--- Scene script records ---
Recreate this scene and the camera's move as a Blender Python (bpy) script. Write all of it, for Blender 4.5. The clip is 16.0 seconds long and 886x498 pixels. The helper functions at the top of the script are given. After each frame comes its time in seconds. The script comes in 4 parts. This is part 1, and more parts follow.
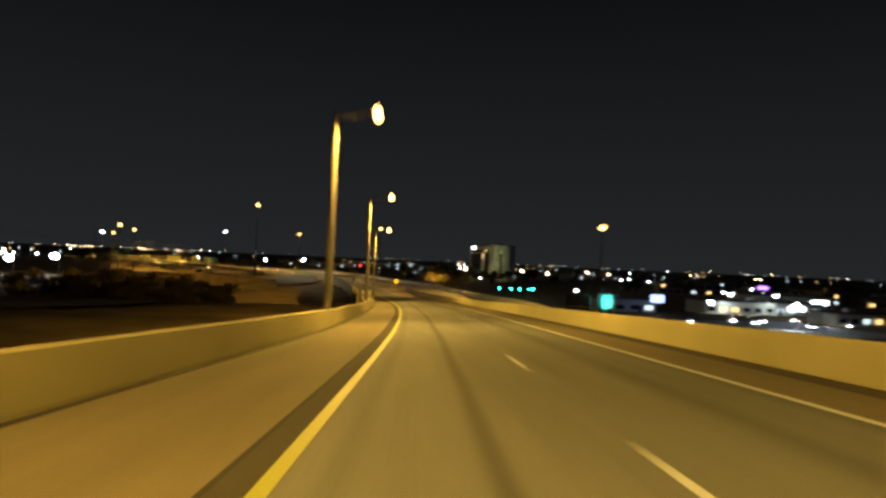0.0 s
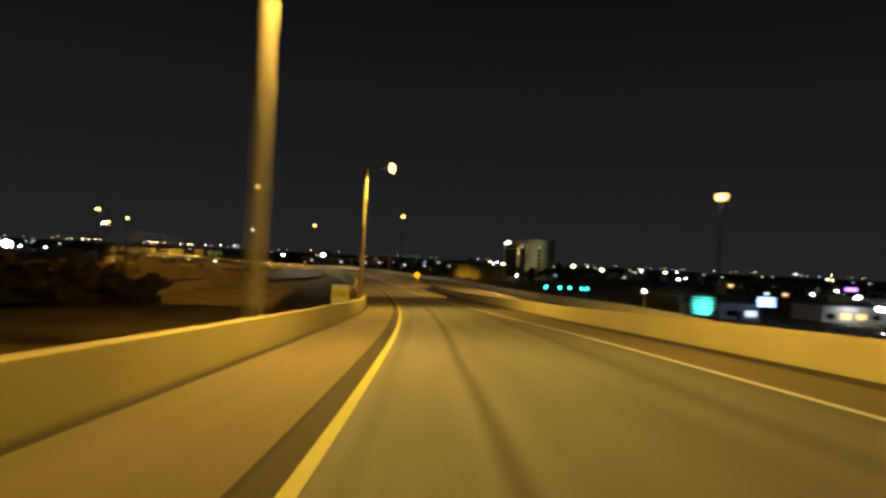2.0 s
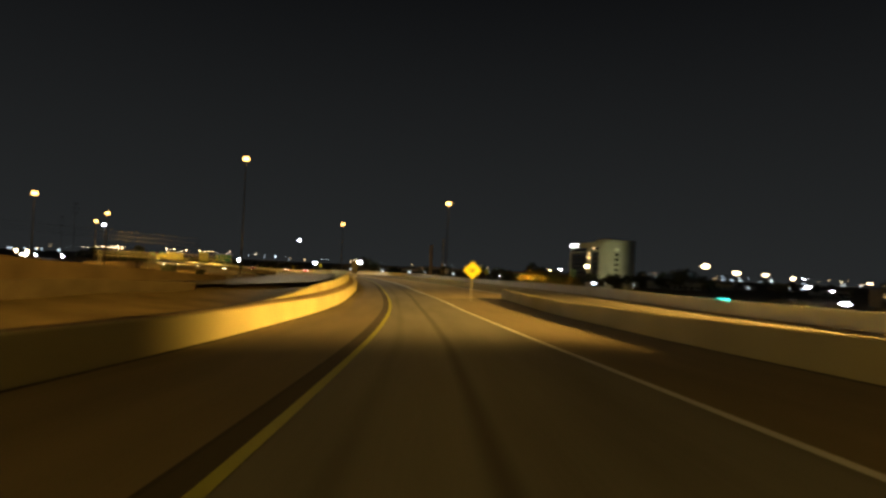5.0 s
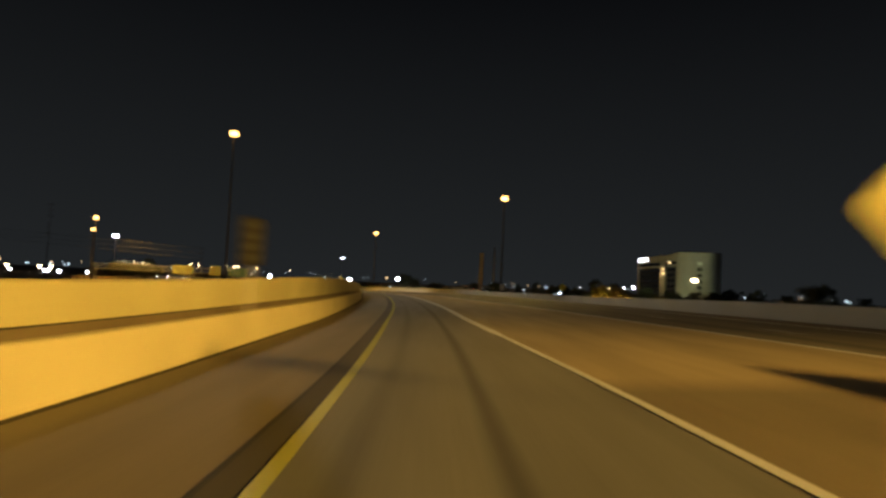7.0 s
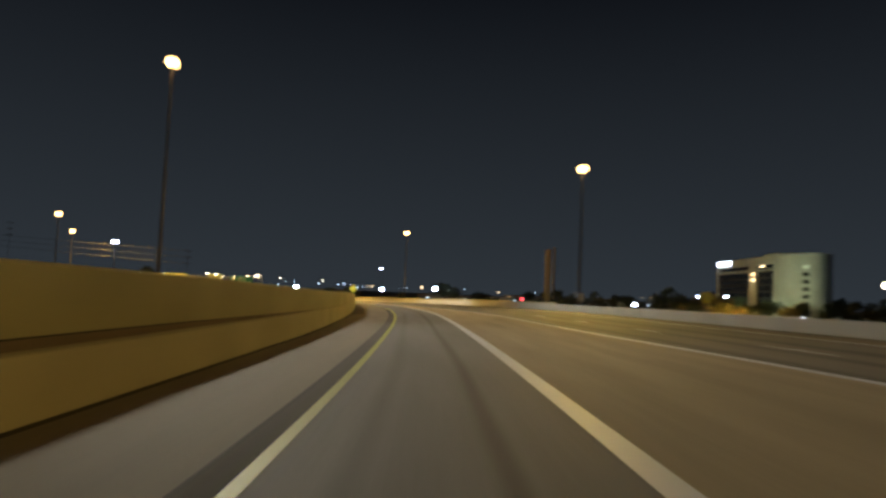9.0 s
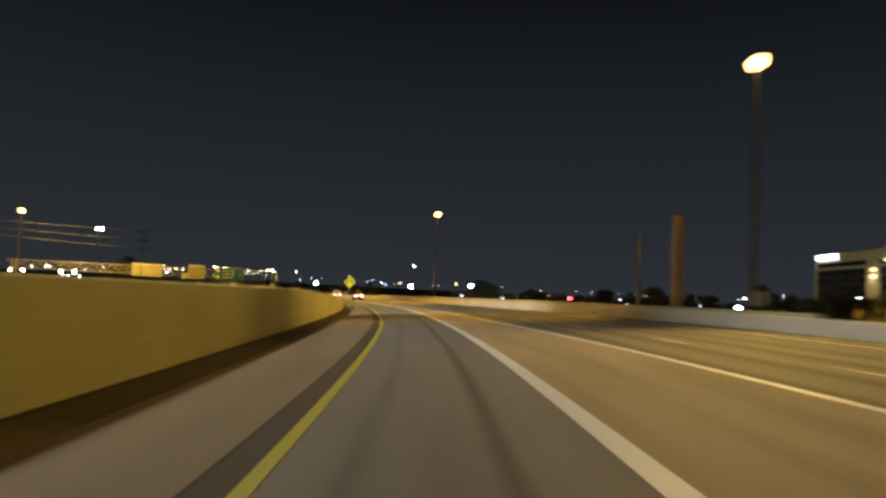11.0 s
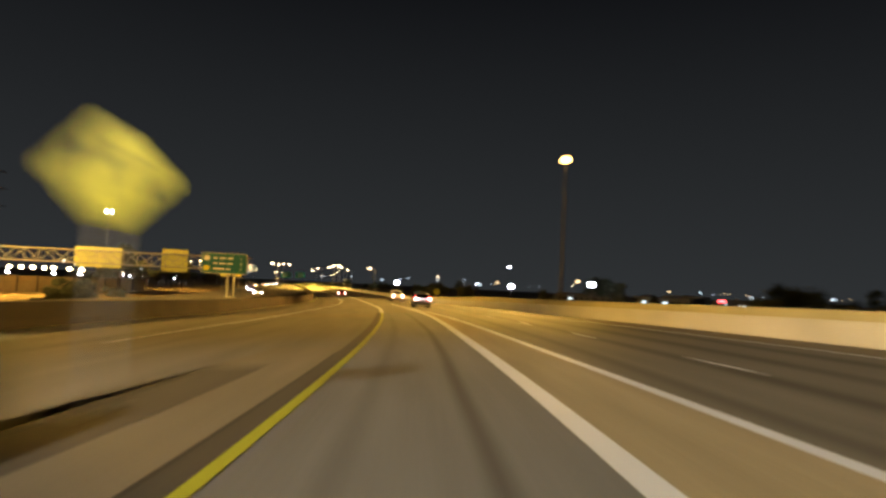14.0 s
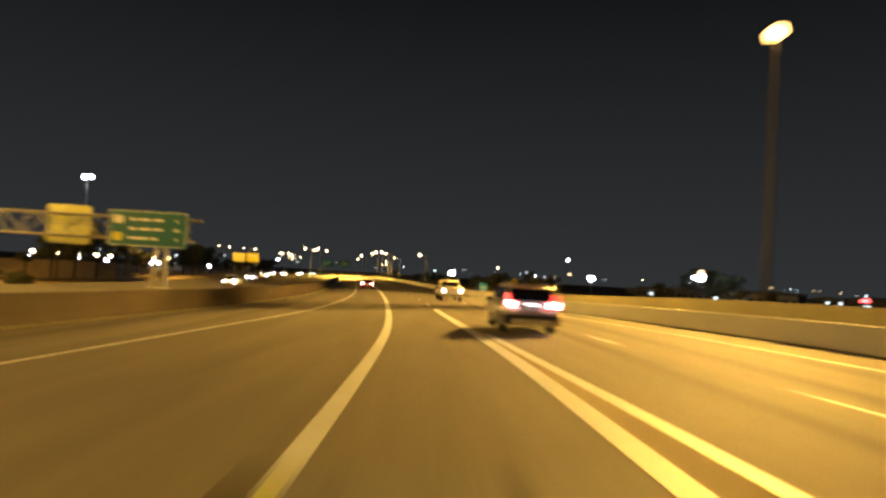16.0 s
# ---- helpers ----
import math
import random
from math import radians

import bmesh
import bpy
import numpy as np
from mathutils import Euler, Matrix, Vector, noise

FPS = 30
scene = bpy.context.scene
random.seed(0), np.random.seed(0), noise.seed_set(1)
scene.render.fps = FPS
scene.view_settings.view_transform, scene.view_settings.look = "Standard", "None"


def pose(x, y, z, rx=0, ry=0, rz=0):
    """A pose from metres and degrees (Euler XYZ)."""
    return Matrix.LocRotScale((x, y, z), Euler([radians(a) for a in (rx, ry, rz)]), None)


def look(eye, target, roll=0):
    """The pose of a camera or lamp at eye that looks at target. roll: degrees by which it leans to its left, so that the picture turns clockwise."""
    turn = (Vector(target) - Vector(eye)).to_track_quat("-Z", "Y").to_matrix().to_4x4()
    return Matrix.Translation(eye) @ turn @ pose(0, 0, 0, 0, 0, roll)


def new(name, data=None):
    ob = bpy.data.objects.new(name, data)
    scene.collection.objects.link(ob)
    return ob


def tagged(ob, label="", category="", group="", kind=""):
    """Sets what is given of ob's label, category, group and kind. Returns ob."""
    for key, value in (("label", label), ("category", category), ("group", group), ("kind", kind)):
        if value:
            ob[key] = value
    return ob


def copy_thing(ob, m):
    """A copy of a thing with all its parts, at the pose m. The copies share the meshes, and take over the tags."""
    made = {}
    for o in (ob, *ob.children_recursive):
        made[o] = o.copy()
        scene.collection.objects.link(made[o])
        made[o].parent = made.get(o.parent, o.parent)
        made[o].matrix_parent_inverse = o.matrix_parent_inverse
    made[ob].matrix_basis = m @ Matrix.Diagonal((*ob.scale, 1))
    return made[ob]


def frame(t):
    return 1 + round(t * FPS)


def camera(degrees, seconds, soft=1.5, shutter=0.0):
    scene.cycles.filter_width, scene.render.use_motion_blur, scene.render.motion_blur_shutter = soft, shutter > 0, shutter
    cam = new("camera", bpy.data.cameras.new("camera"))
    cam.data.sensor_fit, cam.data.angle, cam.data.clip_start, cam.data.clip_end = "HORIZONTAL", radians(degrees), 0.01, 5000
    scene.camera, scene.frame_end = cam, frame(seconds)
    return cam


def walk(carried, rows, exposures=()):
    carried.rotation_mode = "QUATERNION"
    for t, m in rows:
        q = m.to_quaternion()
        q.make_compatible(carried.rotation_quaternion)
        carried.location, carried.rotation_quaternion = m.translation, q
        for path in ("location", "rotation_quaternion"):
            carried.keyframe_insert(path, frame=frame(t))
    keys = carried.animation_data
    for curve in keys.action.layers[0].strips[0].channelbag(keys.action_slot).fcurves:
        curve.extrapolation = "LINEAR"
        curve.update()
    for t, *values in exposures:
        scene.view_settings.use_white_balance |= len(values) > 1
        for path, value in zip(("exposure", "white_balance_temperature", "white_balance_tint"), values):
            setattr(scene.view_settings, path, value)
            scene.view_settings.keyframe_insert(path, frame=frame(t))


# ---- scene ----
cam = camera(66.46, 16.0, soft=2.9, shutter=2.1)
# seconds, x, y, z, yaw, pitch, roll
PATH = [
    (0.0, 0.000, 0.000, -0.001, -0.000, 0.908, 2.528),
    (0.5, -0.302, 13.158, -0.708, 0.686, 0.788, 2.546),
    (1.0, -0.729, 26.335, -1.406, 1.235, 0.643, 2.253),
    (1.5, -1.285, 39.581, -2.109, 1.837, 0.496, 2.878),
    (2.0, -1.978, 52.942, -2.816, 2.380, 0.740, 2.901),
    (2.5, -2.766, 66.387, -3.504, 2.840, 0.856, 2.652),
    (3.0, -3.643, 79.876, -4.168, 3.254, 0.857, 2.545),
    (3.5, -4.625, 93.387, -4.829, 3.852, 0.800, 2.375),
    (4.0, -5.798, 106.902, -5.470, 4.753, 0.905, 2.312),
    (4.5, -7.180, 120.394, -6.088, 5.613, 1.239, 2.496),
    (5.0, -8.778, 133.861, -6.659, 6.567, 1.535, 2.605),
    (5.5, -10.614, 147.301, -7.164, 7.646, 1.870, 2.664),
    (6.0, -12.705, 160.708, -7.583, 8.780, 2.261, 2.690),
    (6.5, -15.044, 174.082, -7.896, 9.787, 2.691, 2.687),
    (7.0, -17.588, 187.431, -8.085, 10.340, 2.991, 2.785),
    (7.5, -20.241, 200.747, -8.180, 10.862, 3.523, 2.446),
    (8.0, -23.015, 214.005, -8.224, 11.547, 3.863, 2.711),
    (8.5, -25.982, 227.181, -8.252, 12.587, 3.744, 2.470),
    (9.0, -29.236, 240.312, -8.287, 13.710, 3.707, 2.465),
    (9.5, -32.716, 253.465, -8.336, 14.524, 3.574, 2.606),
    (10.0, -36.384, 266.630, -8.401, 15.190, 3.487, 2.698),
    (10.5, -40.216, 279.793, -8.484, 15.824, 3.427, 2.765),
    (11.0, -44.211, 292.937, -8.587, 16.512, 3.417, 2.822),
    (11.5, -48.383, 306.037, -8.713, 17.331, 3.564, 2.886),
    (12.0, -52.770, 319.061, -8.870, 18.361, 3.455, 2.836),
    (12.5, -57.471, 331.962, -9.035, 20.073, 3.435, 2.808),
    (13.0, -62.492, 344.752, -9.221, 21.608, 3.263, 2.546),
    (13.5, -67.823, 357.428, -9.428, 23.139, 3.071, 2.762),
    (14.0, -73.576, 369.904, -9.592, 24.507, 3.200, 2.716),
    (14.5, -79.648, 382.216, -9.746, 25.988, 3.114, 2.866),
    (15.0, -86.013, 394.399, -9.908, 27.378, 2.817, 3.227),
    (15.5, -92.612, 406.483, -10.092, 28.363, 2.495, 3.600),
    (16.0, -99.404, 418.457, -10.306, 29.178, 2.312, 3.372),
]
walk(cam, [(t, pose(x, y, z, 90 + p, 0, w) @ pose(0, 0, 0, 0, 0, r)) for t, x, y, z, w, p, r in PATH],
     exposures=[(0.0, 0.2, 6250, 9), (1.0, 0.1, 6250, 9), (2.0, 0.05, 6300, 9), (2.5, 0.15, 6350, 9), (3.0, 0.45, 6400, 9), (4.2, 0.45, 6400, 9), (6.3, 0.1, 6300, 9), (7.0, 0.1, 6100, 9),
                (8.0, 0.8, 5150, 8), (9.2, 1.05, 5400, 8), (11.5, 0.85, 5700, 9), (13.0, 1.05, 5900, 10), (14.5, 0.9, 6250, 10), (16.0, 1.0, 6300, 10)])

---

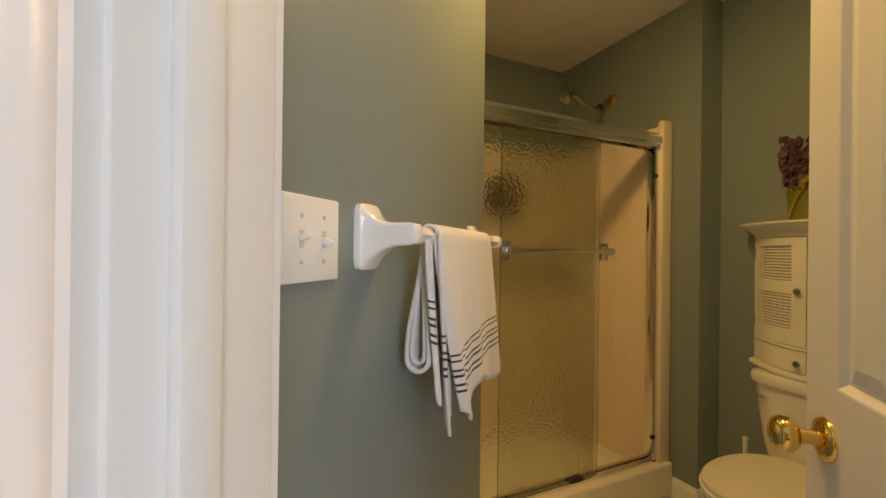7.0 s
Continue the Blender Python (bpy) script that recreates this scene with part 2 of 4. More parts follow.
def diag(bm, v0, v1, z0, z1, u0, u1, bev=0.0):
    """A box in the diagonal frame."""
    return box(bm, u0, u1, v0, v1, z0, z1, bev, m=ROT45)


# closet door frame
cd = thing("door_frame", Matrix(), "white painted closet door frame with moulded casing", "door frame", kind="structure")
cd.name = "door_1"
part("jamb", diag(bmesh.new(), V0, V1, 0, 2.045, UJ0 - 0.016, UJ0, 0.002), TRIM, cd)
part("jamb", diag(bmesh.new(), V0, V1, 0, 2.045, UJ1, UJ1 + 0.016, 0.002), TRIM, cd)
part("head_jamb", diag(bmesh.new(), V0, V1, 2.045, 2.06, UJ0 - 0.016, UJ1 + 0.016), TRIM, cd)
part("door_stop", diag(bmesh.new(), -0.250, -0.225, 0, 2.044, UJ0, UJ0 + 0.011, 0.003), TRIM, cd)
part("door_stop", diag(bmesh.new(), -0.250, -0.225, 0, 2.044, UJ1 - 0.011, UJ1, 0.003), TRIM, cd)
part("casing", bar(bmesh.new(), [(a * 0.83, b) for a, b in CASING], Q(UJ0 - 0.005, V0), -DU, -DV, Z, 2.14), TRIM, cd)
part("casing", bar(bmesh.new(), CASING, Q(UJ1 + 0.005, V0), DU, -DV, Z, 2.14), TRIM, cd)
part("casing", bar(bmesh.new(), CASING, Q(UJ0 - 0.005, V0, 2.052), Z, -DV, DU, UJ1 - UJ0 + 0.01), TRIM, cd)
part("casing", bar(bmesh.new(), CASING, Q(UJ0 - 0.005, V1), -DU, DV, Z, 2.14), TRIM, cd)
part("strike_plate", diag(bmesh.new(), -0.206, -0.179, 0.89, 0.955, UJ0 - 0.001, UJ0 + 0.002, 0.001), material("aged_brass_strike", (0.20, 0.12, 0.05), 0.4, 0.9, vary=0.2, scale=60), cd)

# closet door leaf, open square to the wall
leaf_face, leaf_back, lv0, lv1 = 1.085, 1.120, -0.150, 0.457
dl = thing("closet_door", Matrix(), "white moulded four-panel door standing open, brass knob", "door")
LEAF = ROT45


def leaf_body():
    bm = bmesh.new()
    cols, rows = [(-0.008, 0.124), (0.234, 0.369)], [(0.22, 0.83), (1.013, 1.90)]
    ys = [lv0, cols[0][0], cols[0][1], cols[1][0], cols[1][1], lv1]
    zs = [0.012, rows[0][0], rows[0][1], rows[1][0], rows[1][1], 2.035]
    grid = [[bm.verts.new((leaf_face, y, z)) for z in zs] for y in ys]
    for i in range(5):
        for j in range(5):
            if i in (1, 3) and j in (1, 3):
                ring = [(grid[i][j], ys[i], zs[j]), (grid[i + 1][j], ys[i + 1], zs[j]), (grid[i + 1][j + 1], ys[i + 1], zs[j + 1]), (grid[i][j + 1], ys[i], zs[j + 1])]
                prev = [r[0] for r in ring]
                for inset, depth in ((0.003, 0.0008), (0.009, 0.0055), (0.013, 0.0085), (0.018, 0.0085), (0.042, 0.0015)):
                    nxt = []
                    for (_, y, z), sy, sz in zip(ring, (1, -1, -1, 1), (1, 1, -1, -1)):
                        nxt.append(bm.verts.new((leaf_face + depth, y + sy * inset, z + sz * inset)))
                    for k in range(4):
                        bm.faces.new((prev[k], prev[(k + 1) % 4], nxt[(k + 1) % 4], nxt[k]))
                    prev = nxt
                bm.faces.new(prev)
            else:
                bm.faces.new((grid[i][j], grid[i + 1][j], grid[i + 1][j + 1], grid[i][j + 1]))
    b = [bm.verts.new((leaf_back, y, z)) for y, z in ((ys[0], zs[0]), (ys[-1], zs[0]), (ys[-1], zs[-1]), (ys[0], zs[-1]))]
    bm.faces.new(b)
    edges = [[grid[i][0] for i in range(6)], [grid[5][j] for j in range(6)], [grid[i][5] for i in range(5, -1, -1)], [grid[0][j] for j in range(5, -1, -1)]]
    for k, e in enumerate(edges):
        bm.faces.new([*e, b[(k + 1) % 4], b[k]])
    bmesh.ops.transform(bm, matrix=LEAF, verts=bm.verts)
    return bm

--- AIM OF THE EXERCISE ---
Starting at the line that contains "of a camera" and ending at the line that contains "curve.update()", repeat each line exactly, both ends included, and nothing else.

--- REPLY TO THE EXERCISE ---
    """The pose of a camera or lamp at eye that looks at target. roll: degrees by which it leans to its left, so that the picture turns clockwise."""
    turn = (Vector(target) - Vector(eye)).to_track_quat("-Z", "Y").to_matrix().to_4x4()
    return Matrix.Translation(eye) @ turn @ pose(0, 0, 0, 0, 0, roll)


def new(name, data=None):
    ob = bpy.data.objects.new(name, data)
    scene.collection.objects.link(ob)
    return ob


def tagged(ob, label="", category="", group="", kind=""):
    """Sets what is given of ob's label, category, group and kind. Returns ob."""
    for key, value in (("label", label), ("category", category), ("group", group), ("kind", kind)):
        if value:
            ob[key] = value
    return ob


def copy_thing(ob, m):
    """A copy of a thing with all its parts, at the pose m. The copies share the meshes, and take over the tags."""
    made = {}
    for o in (ob, *ob.children_recursive):
        made[o] = o.copy()
        scene.collection.objects.link(made[o])
        made[o].parent = made.get(o.parent, o.parent)
        made[o].matrix_parent_inverse = o.matrix_parent_inverse
    made[ob].matrix_basis = m @ Matrix.Diagonal((*ob.scale, 1))
    return made[ob]


def frame(t):
    return 1 + round(t * FPS)


def camera(degrees, seconds, soft=1.5, shutter=0.0):
    scene.cycles.filter_width, scene.render.use_motion_blur, scene.render.motion_blur_shutter = soft, shutter > 0, shutter
    cam = new("camera", bpy.data.cameras.new("camera"))
    cam.data.sensor_fit, cam.data.angle, cam.data.clip_start, cam.data.clip_end = "HORIZONTAL", radians(degrees), 0.01, 5000
    scene.camera, scene.frame_end = cam, frame(seconds)
    return cam


def walk(carried, rows, exposures=()):
    carried.rotation_mode = "QUATERNION"
    for t, m in rows:
        q = m.to_quaternion()
        q.make_compatible(carried.rotation_quaternion)
        carried.location, carried.rotation_quaternion = m.translation, q
        for path in ("location", "rotation_quaternion"):
            carried.keyframe_insert(path, frame=frame(t))
    keys = carried.animation_data
    for curve in keys.action.layers[0].strips[0].channelbag(keys.action_slot).fcurves:
        curve.extrapolation = "LINEAR"
        curve.update()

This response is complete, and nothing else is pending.